* [Records shown]:
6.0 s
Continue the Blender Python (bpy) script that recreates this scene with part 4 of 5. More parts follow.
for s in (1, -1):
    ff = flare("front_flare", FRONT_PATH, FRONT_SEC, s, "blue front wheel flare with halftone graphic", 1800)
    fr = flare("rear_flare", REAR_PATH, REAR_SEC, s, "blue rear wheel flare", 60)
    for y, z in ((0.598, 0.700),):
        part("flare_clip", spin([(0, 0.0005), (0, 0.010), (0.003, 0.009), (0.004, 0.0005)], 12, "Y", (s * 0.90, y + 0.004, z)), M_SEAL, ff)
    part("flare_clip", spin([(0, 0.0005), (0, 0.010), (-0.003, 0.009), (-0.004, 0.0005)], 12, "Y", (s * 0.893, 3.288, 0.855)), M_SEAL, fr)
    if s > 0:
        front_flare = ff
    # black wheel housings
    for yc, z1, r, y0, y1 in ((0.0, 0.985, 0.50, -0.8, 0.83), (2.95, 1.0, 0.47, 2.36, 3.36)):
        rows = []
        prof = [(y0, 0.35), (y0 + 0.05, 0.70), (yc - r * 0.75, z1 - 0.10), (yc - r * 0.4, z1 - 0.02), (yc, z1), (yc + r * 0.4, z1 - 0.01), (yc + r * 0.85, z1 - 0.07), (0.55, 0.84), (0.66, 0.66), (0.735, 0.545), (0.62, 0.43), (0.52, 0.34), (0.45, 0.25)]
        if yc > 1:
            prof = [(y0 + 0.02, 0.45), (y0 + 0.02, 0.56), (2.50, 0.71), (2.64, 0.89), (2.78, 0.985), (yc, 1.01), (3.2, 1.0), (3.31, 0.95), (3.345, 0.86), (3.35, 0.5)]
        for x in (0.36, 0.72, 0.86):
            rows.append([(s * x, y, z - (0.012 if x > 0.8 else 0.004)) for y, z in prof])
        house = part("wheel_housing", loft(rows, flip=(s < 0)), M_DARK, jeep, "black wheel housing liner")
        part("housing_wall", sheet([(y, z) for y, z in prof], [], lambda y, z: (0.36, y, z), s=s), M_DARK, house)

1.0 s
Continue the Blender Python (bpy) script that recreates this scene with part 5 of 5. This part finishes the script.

* [Set task]:
Extract all of the data exactly as written.

* [Reply to the exercise]:
6.0 s
Continue the Blender Python (bpy) script that recreates this scene with part 4 of 5. More parts follow.
for s in (1, -1):
    ff = flare("front_flare", FRONT_PATH, FRONT_SEC, s, "blue front wheel flare with halftone graphic", 1800)
    fr = flare("rear_flare", REAR_PATH, REAR_SEC, s, "blue rear wheel flare", 60)
    for y, z in ((0.598, 0.700),):
        part("flare_clip", spin([(0, 0.0005), (0, 0.010), (0.003, 0.009), (0.004, 0.0005)], 12, "Y", (s * 0.90, y + 0.004, z)), M_SEAL, ff)
    part("flare_clip", spin([(0, 0.0005), (0, 0.010), (-0.003, 0.009), (-0.004, 0.0005)], 12, "Y", (s * 0.893, 3.288, 0.855)), M_SEAL, fr)
    if s > 0:
        front_flare = ff
    # black wheel housings
    for yc, z1, r, y0, y1 in ((0.0, 0.985, 0.50, -0.8, 0.83), (2.95, 1.0, 0.47, 2.36, 3.36)):
        rows = []
        prof = [(y0, 0.35), (y0 + 0.05, 0.70), (yc - r * 0.75, z1 - 0.10), (yc - r * 0.4, z1 - 0.02), (yc, z1), (yc + r * 0.4, z1 - 0.01), (yc + r * 0.85, z1 - 0.07), (0.55, 0.84), (0.66, 0.66), (0.735, 0.545), (0.62, 0.43), (0.52, 0.34), (0.45, 0.25)]
        if yc > 1:
            prof = [(y0 + 0.02, 0.45), (y0 + 0.02, 0.56), (2.50, 0.71), (2.64, 0.89), (2.78, 0.985), (yc, 1.01), (3.2, 1.0), (3.31, 0.95), (3.345, 0.86), (3.35, 0.5)]
        for x in (0.36, 0.72, 0.86):
            rows.append([(s * x, y, z - (0.012 if x > 0.8 else 0.004)) for y, z in prof])
        house = part("wheel_housing", loft(rows, flip=(s < 0)), M_DARK, jeep, "black wheel housing liner")
        part("housing_wall", sheet([(y, z) for y, z in prof], [], lambda y, z: (0.36, y, z), s=s), M_DARK, house)

1.0 s
Continue the Blender Python (bpy) script that recreates this scene with part 5 of 5. This part finishes the script.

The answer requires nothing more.